(Supplied material):
★ ★ ★ ★ ★

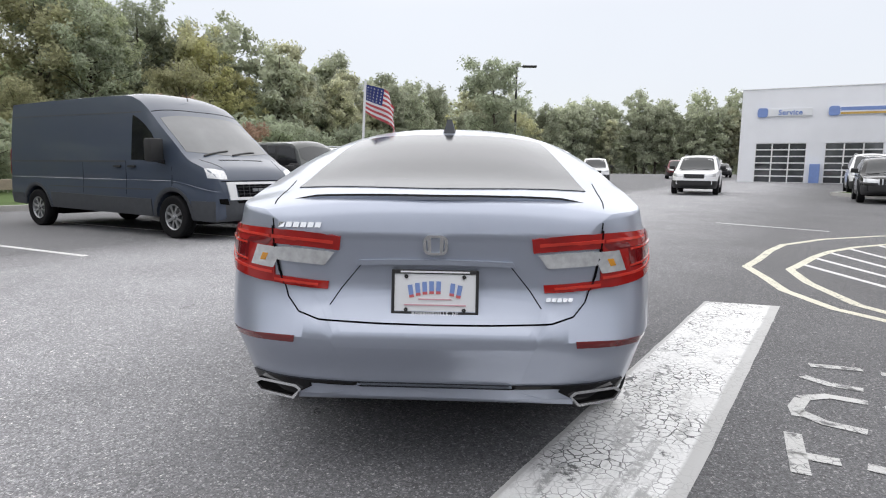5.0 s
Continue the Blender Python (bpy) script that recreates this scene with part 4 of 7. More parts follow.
        sh.cell(bm, sign, tlo, thi, 0.30, 1.0, 0.0, 1.0, 0.008, 0, 12, 6)
        tail = part("tail_light", bm, TAIL, root, "red wrap-round lamp with a clear insert", smooth=True)
        for t0, t1, v0, v1, lean in ((0.0, 0.30, 0.74, 1.0, 0.0), (0.03, 0.30, 0.0, 0.15, 0.0)):
            bm = bmesh.new()
            sh.cell(bm, sign, tlo, thi, t0, t1, v0, v1, 0.008, lean, 6, 3)
            part("boot_lens", bm, TAIL, tail, smooth=True)
        for t0, t1, v0, v1, lean in ((0.06, 0.295, 0.44, 0.70, -0.04), (0.305, 0.435, 0.28, 0.68, -0.05)):
            bm = bmesh.new()
            sh.cell(bm, sign, tlo, thi, t0, t1, v0, v1, 0.0095, lean, 4, 3)
            part("clear_insert", bm, CLEAR, tail, "clear reversing and indicator lens", smooth=True)
        bm = bmesh.new()
        sh.cell(bm, sign, tlo, thi, 0.345, 0.375, 0.40, 0.54, 0.0105, -0.02, 2, 2)
        part("amber_bulb", bm, AMBER, tail, smooth=True)
        for t0, t1, v0, v1 in ((0.47, 0.88, 0.30, 0.72), (0.33, 0.47, 0.70, 0.80)):
            bm = bmesh.new()
            sh.cell(bm, sign, tlo, thi, t0, t1, v0, v1, 0.0092, -0.03, 8, 2)
            part("smoked_lens", bm, DARK_RED, tail, smooth=True)
        for t0, t1, v0, v1 in ((0.03, 0.30, 0.84, 0.90), (0.31, 0.62, 0.84, 0.89), (0.31, 0.90, 0.17, 0.22), (0.08, 0.30, 0.05, 0.10), (0.46, 0.80, 0.33, 0.37), (0.46, 0.74, 0.66, 0.70)):
            bm = bmesh.new()
            sh.cell(bm, sign, tlo, thi, t0, t1, v0, v1, 0.0115, 0, 8, 1)
            part("light_guide", bm, TAIL_GLOW, tail, smooth=True)
        bm = bmesh.new()
        X(bm, [(0.51, 0.570), (0.62, 0.568), (0.74, 0.563), (0.815, 0.560)], [(0.505, 0.594), (0.62, 0.592), (0.74, 0.586), (0.815, 0.574)], 0.004)
        part("reflector", bm, DARK_RED, root, "dark red strip reflector", smooth=True)
        for ln, ax2, wd, out in (([(sign * 0.600, 1.012), (sign * 0.596, 0.976)], "x", 0.004, 0.002), ([(sign * 0.598, 0.985), (sign * 0.592, 0.90), (sign * 0.58, 0.82), (sign * 0.562, 0.765)], "x", 0.005, 0.0095),
                             ([(sign * 0.562, 0.767), (sign * 0.545, 0.722), (sign * 0.50, 0.674), (sign * 0.42, 0.652), (sign * 0.2, 0.645), (0, 0.643)], "x", 0.005, 0.002),
                             ([(-1.90, sign * 0.660), (-2.02, sign * 0.655), (-2.15, sign * 0.645), (-2.28, sign * 0.63), (-2.36, sign * 0.615)], "z", 0.004, 0.001)):
            bm = bmesh.new()
            sh.strip(bm, ln, ax2, -1 if ax2 == "x" else 1, wd, out)
            part("boot_gap", bm, GAP, root)
        bm = bmesh.new()
        o = [(-0.125, 0.022), (-0.10, 0.038), (0.10, 0.038), (0.128, 0.012), (0.10, -0.030), (-0.085, -0.036)]
        o = [(sign * -a, b) for a, b in o]
        o = [(a2 * 0.92, b2 * 0.80) for a2, b2 in o]
        p, _ = sh.hit("x", -1, sign * 0.60, 0.362)
        m = Matrix.Translation((p.x + 0.004, sign * 0.600, 0.352)) @ pose(0, 0, 0, 0, 0, -sign * 24) @ pose(0, 0, 0, 90, 0, -90)
        ins = [(a * 0.90, b * 0.66) for a, b in o]
        k = len(o)
        A = [bm.verts.new(m @ Vector((a, b, 0.02))) for a, b in o]
        B = [bm.verts.new(m @ Vector((a, b, 0.02))) for a, b in ins]
        Cc = [bm.verts.new(m @ Vector((a, b, -0.08))) for a, b in ins]
        D = [bm.verts.new(m @ Vector((a * 1.04, b * 1.1, -0.06))) for a, b in o]
        for p, q in ((A, B), (B, Cc), (D, A)):
            for i in range(k):
                bm.faces.new((p[i], p[(i + 1) % k], q[(i + 1) % k], q[i])).material_index = int(p is B)
        bmesh.ops.recalc_face_normals(bm, faces=bm.faces)
        tip = part("exhaust_tip", bm, [CHROME, BRAKE], root, "polished trapezoid tailpipe trim")
        bm = bmesh.new()
        X(bm, [(0.46, 0.385), (0.52, 0.350), (0.60, 0.345), (0.68, 0.350), (0.72, 0.372)], [(0.47, 0.404), (0.53, 0.402), (0.60, 0.400), (0.68, 0.400), (0.72, 0.400)], 0.007, 4, 6)
        part("exhaust_surround", bm, GLOSS, tip, smooth=True)
        bm = bmesh.new()
        prism(bm, ins, 0.008, m, 0.002)
        part("exhaust_opening", bm, LINER, tip)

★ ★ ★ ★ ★

(Job): The listing above needs to be output again exactly. Don't include the pictures.

(Answer to the exercise):
5.0 s
Continue the Blender Python (bpy) script that recreates this scene with part 4 of 7. More parts follow.
        sh.cell(bm, sign, tlo, thi, 0.30, 1.0, 0.0, 1.0, 0.008, 0, 12, 6)
        tail = part("tail_light", bm, TAIL, root, "red wrap-round lamp with a clear insert", smooth=True)
        for t0, t1, v0, v1, lean in ((0.0, 0.30, 0.74, 1.0, 0.0), (0.03, 0.30, 0.0, 0.15, 0.0)):
            bm = bmesh.new()
            sh.cell(bm, sign, tlo, thi, t0, t1, v0, v1, 0.008, lean, 6, 3)
            part("boot_lens", bm, TAIL, tail, smooth=True)
        for t0, t1, v0, v1, lean in ((0.06, 0.295, 0.44, 0.70, -0.04), (0.305, 0.435, 0.28, 0.68, -0.05)):
            bm = bmesh.new()
            sh.cell(bm, sign, tlo, thi, t0, t1, v0, v1, 0.0095, lean, 4, 3)
            part("clear_insert", bm, CLEAR, tail, "clear reversing and indicator lens", smooth=True)
        bm = bmesh.new()
        sh.cell(bm, sign, tlo, thi, 0.345, 0.375, 0.40, 0.54, 0.0105, -0.02, 2, 2)
        part("amber_bulb", bm, AMBER, tail, smooth=True)
        for t0, t1, v0, v1 in ((0.47, 0.88, 0.30, 0.72), (0.33, 0.47, 0.70, 0.80)):
            bm = bmesh.new()
            sh.cell(bm, sign, tlo, thi, t0, t1, v0, v1, 0.0092, -0.03, 8, 2)
            part("smoked_lens", bm, DARK_RED, tail, smooth=True)
        for t0, t1, v0, v1 in ((0.03, 0.30, 0.84, 0.90), (0.31, 0.62, 0.84, 0.89), (0.31, 0.90, 0.17, 0.22), (0.08, 0.30, 0.05, 0.10), (0.46, 0.80, 0.33, 0.37), (0.46, 0.74, 0.66, 0.70)):
            bm = bmesh.new()
            sh.cell(bm, sign, tlo, thi, t0, t1, v0, v1, 0.0115, 0, 8, 1)
            part("light_guide", bm, TAIL_GLOW, tail, smooth=True)
        bm = bmesh.new()
        X(bm, [(0.51, 0.570), (0.62, 0.568), (0.74, 0.563), (0.815, 0.560)], [(0.505, 0.594), (0.62, 0.592), (0.74, 0.586), (0.815, 0.574)], 0.004)
        part("reflector", bm, DARK_RED, root, "dark red strip reflector", smooth=True)
        for ln, ax2, wd, out in (([(sign * 0.600, 1.012), (sign * 0.596, 0.976)], "x", 0.004, 0.002), ([(sign * 0.598, 0.985), (sign * 0.592, 0.90), (sign * 0.58, 0.82), (sign * 0.562, 0.765)], "x", 0.005, 0.0095),
                             ([(sign * 0.562, 0.767), (sign * 0.545, 0.722), (sign * 0.50, 0.674), (sign * 0.42, 0.652), (sign * 0.2, 0.645), (0, 0.643)], "x", 0.005, 0.002),
                             ([(-1.90, sign * 0.660), (-2.02, sign * 0.655), (-2.15, sign * 0.645), (-2.28, sign * 0.63), (-2.36, sign * 0.615)], "z", 0.004, 0.001)):
            bm = bmesh.new()
            sh.strip(bm, ln, ax2, -1 if ax2 == "x" else 1, wd, out)
            part("boot_gap", bm, GAP, root)
        bm = bmesh.new()
        o = [(-0.125, 0.022), (-0.10, 0.038), (0.10, 0.038), (0.128, 0.012), (0.10, -0.030), (-0.085, -0.036)]
        o = [(sign * -a, b) for a, b in o]
        o = [(a2 * 0.92, b2 * 0.80) for a2, b2 in o]
        p, _ = sh.hit("x", -1, sign * 0.60, 0.362)
        m = Matrix.Translation((p.x + 0.004, sign * 0.600, 0.352)) @ pose(0, 0, 0, 0, 0, -sign * 24) @ pose(0, 0, 0, 90, 0, -90)
        ins = [(a * 0.90, b * 0.66) for a, b in o]
        k = len(o)
        A = [bm.verts.new(m @ Vector((a, b, 0.02))) for a, b in o]
        B = [bm.verts.new(m @ Vector((a, b, 0.02))) for a, b in ins]
        Cc = [bm.verts.new(m @ Vector((a, b, -0.08))) for a, b in ins]
        D = [bm.verts.new(m @ Vector((a * 1.04, b * 1.1, -0.06))) for a, b in o]
        for p, q in ((A, B), (B, Cc), (D, A)):
            for i in range(k):
                bm.faces.new((p[i], p[(i + 1) % k], q[(i + 1) % k], q[i])).material_index = int(p is B)
        bmesh.ops.recalc_face_normals(bm, faces=bm.faces)
        tip = part("exhaust_tip", bm, [CHROME, BRAKE], root, "polished trapezoid tailpipe trim")
        bm = bmesh.new()
        X(bm, [(0.46, 0.385), (0.52, 0.350), (0.60, 0.345), (0.68, 0.350), (0.72, 0.372)], [(0.47, 0.404), (0.53, 0.402), (0.60, 0.400), (0.68, 0.400), (0.72, 0.400)], 0.007, 4, 6)
        part("exhaust_surround", bm, GLOSS, tip, smooth=True)
        bm = bmesh.new()
        prism(bm, ins, 0.008, m, 0.002)
        part("exhaust_opening", bm, LINER, tip)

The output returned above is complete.